RAW DATA -
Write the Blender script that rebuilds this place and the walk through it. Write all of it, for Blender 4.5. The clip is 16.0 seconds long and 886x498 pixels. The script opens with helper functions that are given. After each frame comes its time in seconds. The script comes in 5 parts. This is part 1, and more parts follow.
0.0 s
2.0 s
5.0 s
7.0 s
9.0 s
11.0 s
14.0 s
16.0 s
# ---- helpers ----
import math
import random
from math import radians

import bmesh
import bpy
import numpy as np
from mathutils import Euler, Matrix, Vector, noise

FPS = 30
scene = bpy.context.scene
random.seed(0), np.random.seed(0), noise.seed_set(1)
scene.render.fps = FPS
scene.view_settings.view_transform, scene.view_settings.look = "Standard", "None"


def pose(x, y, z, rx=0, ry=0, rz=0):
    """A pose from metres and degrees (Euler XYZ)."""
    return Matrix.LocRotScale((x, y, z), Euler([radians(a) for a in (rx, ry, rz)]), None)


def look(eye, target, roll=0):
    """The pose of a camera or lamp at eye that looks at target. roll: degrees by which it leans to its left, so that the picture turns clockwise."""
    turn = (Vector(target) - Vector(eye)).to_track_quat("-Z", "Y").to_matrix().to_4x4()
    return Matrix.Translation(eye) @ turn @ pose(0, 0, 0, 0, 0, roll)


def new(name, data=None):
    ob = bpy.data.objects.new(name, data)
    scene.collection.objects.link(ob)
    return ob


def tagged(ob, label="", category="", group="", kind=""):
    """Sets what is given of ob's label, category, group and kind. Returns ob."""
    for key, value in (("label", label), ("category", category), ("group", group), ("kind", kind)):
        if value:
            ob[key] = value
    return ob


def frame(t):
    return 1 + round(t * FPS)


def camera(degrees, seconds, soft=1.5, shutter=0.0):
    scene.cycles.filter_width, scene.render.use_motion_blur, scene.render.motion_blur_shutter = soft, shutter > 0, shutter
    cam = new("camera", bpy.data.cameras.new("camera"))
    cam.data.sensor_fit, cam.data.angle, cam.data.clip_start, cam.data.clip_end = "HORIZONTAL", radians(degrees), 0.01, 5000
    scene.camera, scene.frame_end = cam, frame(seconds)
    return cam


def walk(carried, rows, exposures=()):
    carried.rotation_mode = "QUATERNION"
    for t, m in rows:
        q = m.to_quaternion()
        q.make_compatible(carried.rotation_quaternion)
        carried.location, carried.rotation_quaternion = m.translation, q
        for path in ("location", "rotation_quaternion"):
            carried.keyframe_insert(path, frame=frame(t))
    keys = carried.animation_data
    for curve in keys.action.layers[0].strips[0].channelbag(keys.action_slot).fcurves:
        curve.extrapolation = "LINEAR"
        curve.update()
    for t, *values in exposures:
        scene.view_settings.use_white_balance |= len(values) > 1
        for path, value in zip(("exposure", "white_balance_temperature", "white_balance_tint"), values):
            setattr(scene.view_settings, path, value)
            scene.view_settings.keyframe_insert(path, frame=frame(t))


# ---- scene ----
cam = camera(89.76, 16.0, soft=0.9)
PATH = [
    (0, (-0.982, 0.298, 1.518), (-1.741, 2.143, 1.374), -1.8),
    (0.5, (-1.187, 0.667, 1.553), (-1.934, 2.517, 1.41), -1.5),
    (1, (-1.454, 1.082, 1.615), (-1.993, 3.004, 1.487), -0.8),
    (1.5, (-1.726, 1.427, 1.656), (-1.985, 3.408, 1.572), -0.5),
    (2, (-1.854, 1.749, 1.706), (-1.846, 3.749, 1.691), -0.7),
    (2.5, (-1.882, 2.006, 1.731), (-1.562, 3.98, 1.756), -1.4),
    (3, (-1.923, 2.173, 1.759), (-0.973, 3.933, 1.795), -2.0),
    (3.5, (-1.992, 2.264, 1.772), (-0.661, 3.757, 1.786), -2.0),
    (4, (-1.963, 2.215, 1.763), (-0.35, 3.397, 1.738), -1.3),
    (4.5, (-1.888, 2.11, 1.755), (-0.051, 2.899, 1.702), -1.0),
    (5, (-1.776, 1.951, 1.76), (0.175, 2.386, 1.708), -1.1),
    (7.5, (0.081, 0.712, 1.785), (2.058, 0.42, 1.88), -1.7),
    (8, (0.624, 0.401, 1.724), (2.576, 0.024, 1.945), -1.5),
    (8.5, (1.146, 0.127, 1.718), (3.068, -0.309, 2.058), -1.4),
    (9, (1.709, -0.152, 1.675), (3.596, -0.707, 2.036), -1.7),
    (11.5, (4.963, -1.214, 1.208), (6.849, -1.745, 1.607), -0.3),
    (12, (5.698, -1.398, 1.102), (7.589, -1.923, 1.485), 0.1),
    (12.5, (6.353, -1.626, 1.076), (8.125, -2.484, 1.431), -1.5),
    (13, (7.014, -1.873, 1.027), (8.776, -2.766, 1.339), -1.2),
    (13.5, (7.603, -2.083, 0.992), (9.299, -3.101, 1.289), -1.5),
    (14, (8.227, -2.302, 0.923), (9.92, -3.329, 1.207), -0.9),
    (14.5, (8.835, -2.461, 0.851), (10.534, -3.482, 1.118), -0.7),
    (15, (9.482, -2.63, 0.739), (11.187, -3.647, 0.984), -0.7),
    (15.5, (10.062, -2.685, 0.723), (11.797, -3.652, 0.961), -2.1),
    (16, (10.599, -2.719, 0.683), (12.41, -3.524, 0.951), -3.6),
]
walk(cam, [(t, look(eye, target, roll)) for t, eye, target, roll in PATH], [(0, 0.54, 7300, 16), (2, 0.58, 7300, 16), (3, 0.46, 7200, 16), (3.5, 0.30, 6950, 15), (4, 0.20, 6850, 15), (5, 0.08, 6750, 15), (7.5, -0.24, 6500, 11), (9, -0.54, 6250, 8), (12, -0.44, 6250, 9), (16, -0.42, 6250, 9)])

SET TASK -
Repeat the material word for word, in full.

SOLUTION TO THIS PROBLEM -
Write the Blender script that rebuilds this place and the walk through it. Write all of it, for Blender 4.5. The clip is 16.0 seconds long and 886x498 pixels. The script opens with helper functions that are given. After each frame comes its time in seconds. The script comes in 5 parts. This is part 1, and more parts follow.
0.0 s
2.0 s
5.0 s
7.0 s
9.0 s
11.0 s
14.0 s
16.0 s
# ---- helpers ----
import math
import random
from math import radians

import bmesh
import bpy
import numpy as np
from mathutils import Euler, Matrix, Vector, noise

FPS = 30
scene = bpy.context.scene
random.seed(0), np.random.seed(0), noise.seed_set(1)
scene.render.fps = FPS
scene.view_settings.view_transform, scene.view_settings.look = "Standard", "None"


def pose(x, y, z, rx=0, ry=0, rz=0):
    """A pose from metres and degrees (Euler XYZ)."""
    return Matrix.LocRotScale((x, y, z), Euler([radians(a) for a in (rx, ry, rz)]), None)


def look(eye, target, roll=0):
    """The pose of a camera or lamp at eye that looks at target. roll: degrees by which it leans to its left, so that the picture turns clockwise."""
    turn = (Vector(target) - Vector(eye)).to_track_quat("-Z", "Y").to_matrix().to_4x4()
    return Matrix.Translation(eye) @ turn @ pose(0, 0, 0, 0, 0, roll)


def new(name, data=None):
    ob = bpy.data.objects.new(name, data)
    scene.collection.objects.link(ob)
    return ob


def tagged(ob, label="", category="", group="", kind=""):
    """Sets what is given of ob's label, category, group and kind. Returns ob."""
    for key, value in (("label", label), ("category", category), ("group", group), ("kind", kind)):
        if value:
            ob[key] = value
    return ob


def frame(t):
    return 1 + round(t * FPS)


def camera(degrees, seconds, soft=1.5, shutter=0.0):
    scene.cycles.filter_width, scene.render.use_motion_blur, scene.render.motion_blur_shutter = soft, shutter > 0, shutter
    cam = new("camera", bpy.data.cameras.new("camera"))
    cam.data.sensor_fit, cam.data.angle, cam.data.clip_start, cam.data.clip_end = "HORIZONTAL", radians(degrees), 0.01, 5000
    scene.camera, scene.frame_end = cam, frame(seconds)
    return cam


def walk(carried, rows, exposures=()):
    carried.rotation_mode = "QUATERNION"
    for t, m in rows:
        q = m.to_quaternion()
        q.make_compatible(carried.rotation_quaternion)
        carried.location, carried.rotation_quaternion = m.translation, q
        for path in ("location", "rotation_quaternion"):
            carried.keyframe_insert(path, frame=frame(t))
    keys = carried.animation_data
    for curve in keys.action.layers[0].strips[0].channelbag(keys.action_slot).fcurves:
        curve.extrapolation = "LINEAR"
        curve.update()
    for t, *values in exposures:
        scene.view_settings.use_white_balance |= len(values) > 1
        for path, value in zip(("exposure", "white_balance_temperature", "white_balance_tint"), values):
            setattr(scene.view_settings, path, value)
            scene.view_settings.keyframe_insert(path, frame=frame(t))


# ---- scene ----
cam = camera(89.76, 16.0, soft=0.9)
PATH = [
    (0, (-0.982, 0.298, 1.518), (-1.741, 2.143, 1.374), -1.8),
    (0.5, (-1.187, 0.667, 1.553), (-1.934, 2.517, 1.41), -1.5),
    (1, (-1.454, 1.082, 1.615), (-1.993, 3.004, 1.487), -0.8),
    (1.5, (-1.726, 1.427, 1.656), (-1.985, 3.408, 1.572), -0.5),
    (2, (-1.854, 1.749, 1.706), (-1.846, 3.749, 1.691), -0.7),
    (2.5, (-1.882, 2.006, 1.731), (-1.562, 3.98, 1.756), -1.4),
    (3, (-1.923, 2.173, 1.759), (-0.973, 3.933, 1.795), -2.0),
    (3.5, (-1.992, 2.264, 1.772), (-0.661, 3.757, 1.786), -2.0),
    (4, (-1.963, 2.215, 1.763), (-0.35, 3.397, 1.738), -1.3),
    (4.5, (-1.888, 2.11, 1.755), (-0.051, 2.899, 1.702), -1.0),
    (5, (-1.776, 1.951, 1.76), (0.175, 2.386, 1.708), -1.1),
    (7.5, (0.081, 0.712, 1.785), (2.058, 0.42, 1.88), -1.7),
    (8, (0.624, 0.401, 1.724), (2.576, 0.024, 1.945), -1.5),
    (8.5, (1.146, 0.127, 1.718), (3.068, -0.309, 2.058), -1.4),
    (9, (1.709, -0.152, 1.675), (3.596, -0.707, 2.036), -1.7),
    (11.5, (4.963, -1.214, 1.208), (6.849, -1.745, 1.607), -0.3),
    (12, (5.698, -1.398, 1.102), (7.589, -1.923, 1.485), 0.1),
    (12.5, (6.353, -1.626, 1.076), (8.125, -2.484, 1.431), -1.5),
    (13, (7.014, -1.873, 1.027), (8.776, -2.766, 1.339), -1.2),
    (13.5, (7.603, -2.083, 0.992), (9.299, -3.101, 1.289), -1.5),
    (14, (8.227, -2.302, 0.923), (9.92, -3.329, 1.207), -0.9),
    (14.5, (8.835, -2.461, 0.851), (10.534, -3.482, 1.118), -0.7),
    (15, (9.482, -2.63, 0.739), (11.187, -3.647, 0.984), -0.7),
    (15.5, (10.062, -2.685, 0.723), (11.797, -3.652, 0.961), -2.1),
    (16, (10.599, -2.719, 0.683), (12.41, -3.524, 0.951), -3.6),
]
walk(cam, [(t, look(eye, target, roll)) for t, eye, target, roll in PATH], [(0, 0.54, 7300, 16), (2, 0.58, 7300, 16), (3, 0.46, 7200, 16), (3.5, 0.30, 6950, 15), (4, 0.20, 6850, 15), (5, 0.08, 6750, 15), (7.5, -0.24, 6500, 11), (9, -0.54, 6250, 8), (12, -0.44, 6250, 9), (16, -0.42, 6250, 9)])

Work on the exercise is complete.